> [SHORT PROBLEM]: Copy out precisely the lines beginning at the line that contains "carried.keyframe_insert(path, frame=frame(t))" and ending at the line that contains "cam = camera(53.457, 8.0, soft=1.3)", including both.
-- Start of RECORDS FOR THIS TASK --
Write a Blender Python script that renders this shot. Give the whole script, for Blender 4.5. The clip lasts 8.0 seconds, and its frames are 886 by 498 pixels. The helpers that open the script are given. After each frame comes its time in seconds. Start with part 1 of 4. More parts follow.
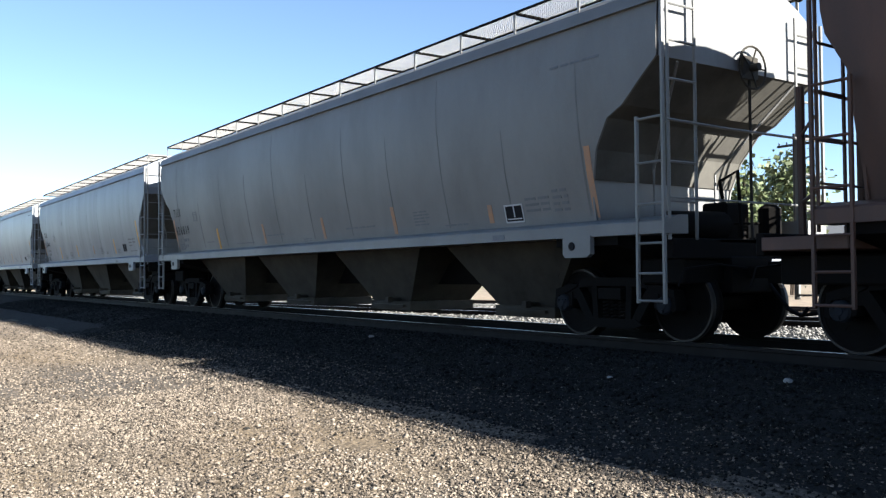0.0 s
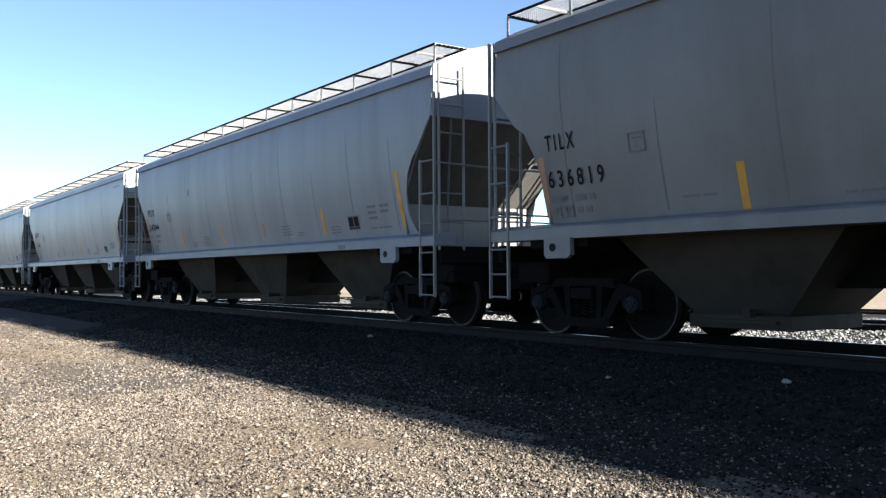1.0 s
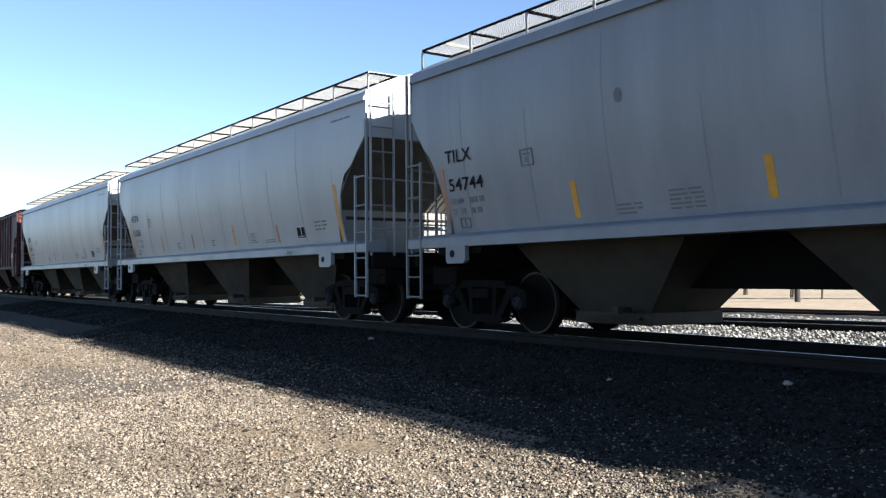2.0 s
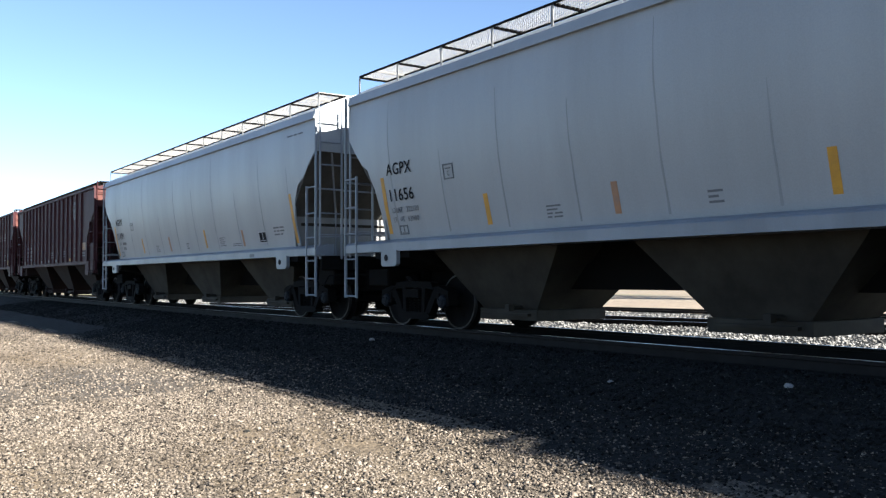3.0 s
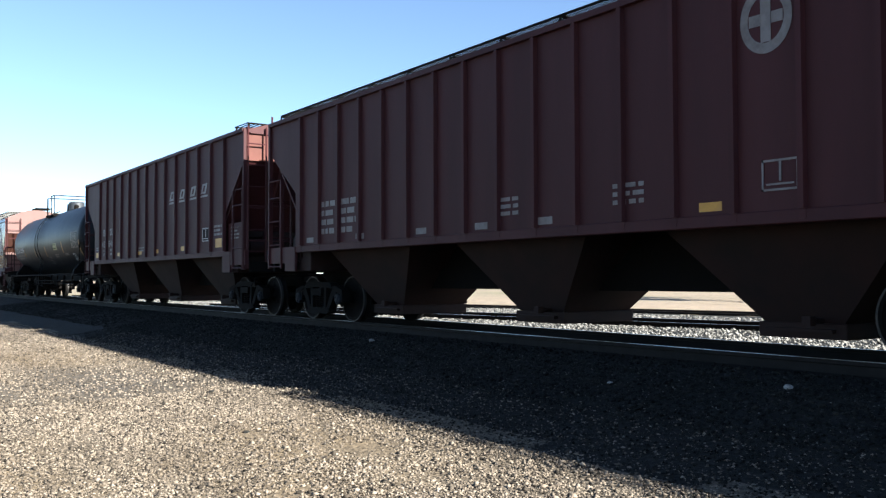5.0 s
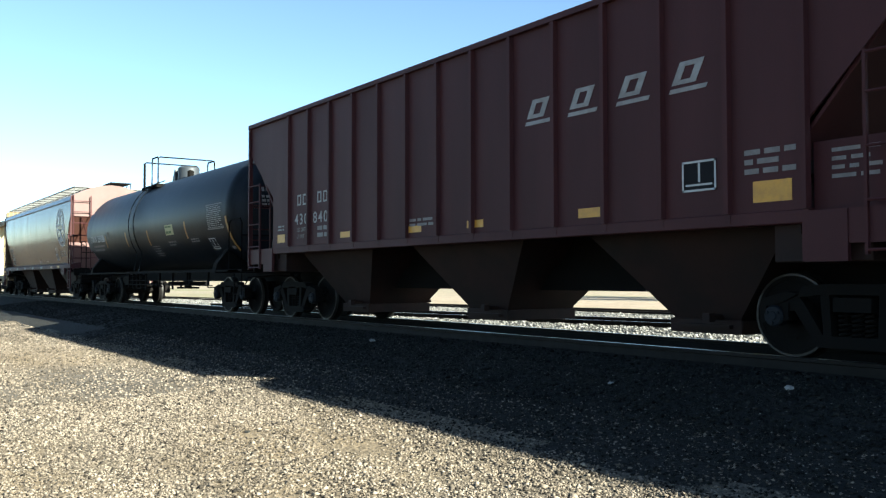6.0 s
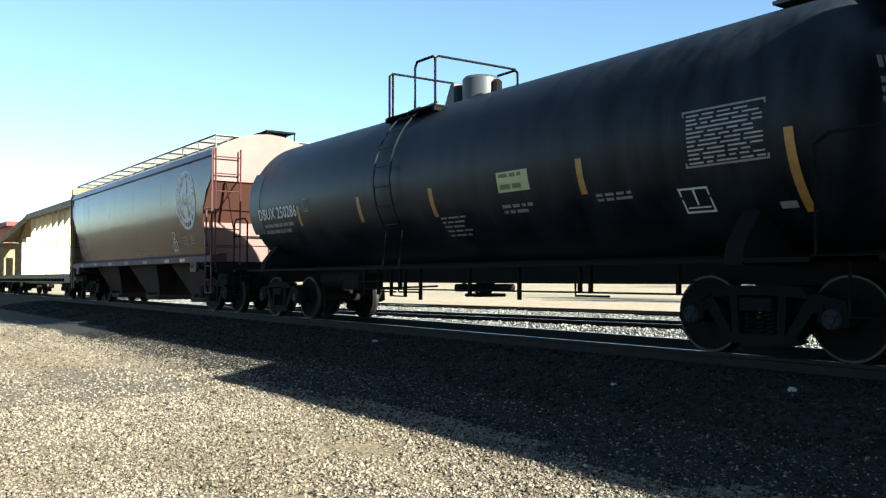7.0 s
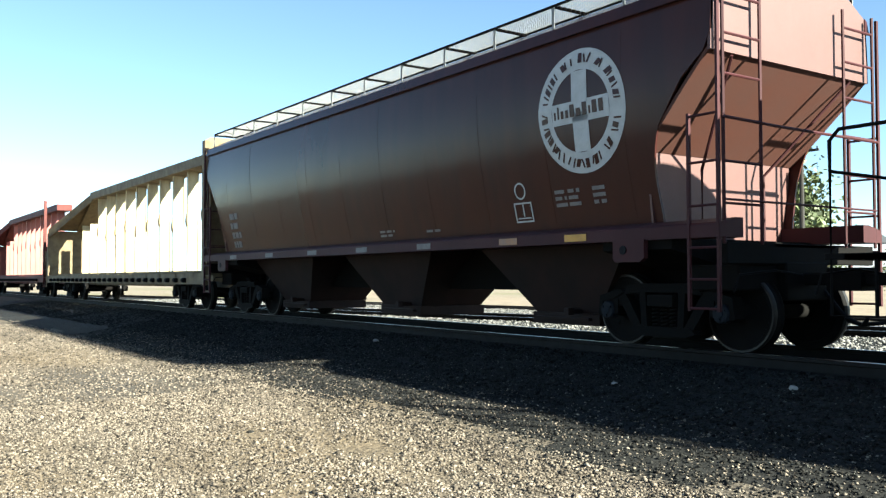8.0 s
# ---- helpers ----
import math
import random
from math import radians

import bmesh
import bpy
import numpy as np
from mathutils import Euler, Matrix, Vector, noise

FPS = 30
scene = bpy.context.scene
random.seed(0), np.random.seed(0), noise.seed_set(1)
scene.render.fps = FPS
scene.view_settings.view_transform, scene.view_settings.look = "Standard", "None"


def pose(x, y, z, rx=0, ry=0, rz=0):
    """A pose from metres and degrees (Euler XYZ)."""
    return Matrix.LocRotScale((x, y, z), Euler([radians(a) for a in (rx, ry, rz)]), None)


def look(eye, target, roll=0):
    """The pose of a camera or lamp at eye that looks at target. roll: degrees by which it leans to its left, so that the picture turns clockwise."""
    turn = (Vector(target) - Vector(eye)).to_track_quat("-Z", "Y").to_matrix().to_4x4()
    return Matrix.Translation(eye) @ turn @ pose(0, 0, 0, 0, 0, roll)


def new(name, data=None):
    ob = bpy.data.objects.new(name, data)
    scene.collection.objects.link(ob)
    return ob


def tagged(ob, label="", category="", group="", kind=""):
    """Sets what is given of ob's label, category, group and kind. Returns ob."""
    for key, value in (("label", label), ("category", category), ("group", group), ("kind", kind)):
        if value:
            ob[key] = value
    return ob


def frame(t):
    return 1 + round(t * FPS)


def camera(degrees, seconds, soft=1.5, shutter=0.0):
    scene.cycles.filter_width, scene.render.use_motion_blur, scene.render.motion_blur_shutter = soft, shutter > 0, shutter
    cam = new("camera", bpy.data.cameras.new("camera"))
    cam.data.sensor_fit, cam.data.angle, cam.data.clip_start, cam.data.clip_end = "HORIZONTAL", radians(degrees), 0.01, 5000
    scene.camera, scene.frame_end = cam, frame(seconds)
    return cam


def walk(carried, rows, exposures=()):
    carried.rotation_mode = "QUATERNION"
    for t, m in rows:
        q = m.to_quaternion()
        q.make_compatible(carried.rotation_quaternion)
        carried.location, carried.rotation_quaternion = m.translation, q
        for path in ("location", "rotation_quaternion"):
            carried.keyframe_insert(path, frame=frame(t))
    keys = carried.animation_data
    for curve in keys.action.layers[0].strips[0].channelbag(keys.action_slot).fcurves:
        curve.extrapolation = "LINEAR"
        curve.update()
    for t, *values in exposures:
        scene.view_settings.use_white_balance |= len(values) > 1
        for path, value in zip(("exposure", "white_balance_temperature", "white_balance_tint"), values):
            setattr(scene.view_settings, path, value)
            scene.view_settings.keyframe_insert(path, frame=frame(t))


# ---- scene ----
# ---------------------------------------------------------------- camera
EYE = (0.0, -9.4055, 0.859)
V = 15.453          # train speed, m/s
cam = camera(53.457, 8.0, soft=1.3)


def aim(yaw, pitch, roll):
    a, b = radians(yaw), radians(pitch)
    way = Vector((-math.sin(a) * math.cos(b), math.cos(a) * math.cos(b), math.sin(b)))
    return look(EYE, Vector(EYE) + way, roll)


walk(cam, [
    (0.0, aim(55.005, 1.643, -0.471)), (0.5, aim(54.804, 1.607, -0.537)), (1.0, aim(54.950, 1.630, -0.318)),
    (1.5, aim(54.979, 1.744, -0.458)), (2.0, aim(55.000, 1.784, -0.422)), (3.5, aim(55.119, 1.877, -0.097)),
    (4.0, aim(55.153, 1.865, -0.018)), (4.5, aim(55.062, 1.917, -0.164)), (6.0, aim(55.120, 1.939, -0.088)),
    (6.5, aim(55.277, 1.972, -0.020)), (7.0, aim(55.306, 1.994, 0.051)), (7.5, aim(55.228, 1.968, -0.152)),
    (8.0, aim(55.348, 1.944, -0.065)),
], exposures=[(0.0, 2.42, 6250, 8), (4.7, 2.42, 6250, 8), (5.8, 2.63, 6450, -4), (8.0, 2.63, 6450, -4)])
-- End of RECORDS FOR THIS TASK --
-- Start of RECORDS FOR THIS TASK --
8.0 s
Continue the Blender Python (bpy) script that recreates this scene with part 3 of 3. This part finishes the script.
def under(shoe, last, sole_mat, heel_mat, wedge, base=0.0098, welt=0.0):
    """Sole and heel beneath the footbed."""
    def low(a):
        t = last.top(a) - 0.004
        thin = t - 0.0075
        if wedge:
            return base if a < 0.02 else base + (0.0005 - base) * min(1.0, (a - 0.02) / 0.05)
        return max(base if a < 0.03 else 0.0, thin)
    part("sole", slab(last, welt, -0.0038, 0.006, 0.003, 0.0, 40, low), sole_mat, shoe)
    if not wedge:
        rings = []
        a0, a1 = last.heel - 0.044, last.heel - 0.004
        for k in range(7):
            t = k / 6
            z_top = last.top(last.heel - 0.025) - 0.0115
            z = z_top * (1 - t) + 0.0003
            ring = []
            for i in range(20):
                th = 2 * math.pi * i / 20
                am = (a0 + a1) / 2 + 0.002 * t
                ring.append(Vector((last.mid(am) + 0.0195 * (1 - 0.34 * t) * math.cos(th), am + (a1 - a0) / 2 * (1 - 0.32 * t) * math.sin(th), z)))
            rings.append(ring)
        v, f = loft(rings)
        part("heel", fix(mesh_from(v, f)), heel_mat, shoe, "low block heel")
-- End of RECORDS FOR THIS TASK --
> [EXERCISE RESPONSE]:
            carried.keyframe_insert(path, frame=frame(t))
    keys = carried.animation_data
    for curve in keys.action.layers[0].strips[0].channelbag(keys.action_slot).fcurves:
        curve.extrapolation = "LINEAR"
        curve.update()
    for t, *values in exposures:
        scene.view_settings.use_white_balance |= len(values) > 1
        for path, value in zip(("exposure", "white_balance_temperature", "white_balance_tint"), values):
            setattr(scene.view_settings, path, value)
            scene.view_settings.keyframe_insert(path, frame=frame(t))


# ---- scene ----
# ---------------------------------------------------------------- camera
EYE = (0.0, -9.4055, 0.859)
V = 15.453          # train speed, m/s
cam = camera(53.457, 8.0, soft=1.3)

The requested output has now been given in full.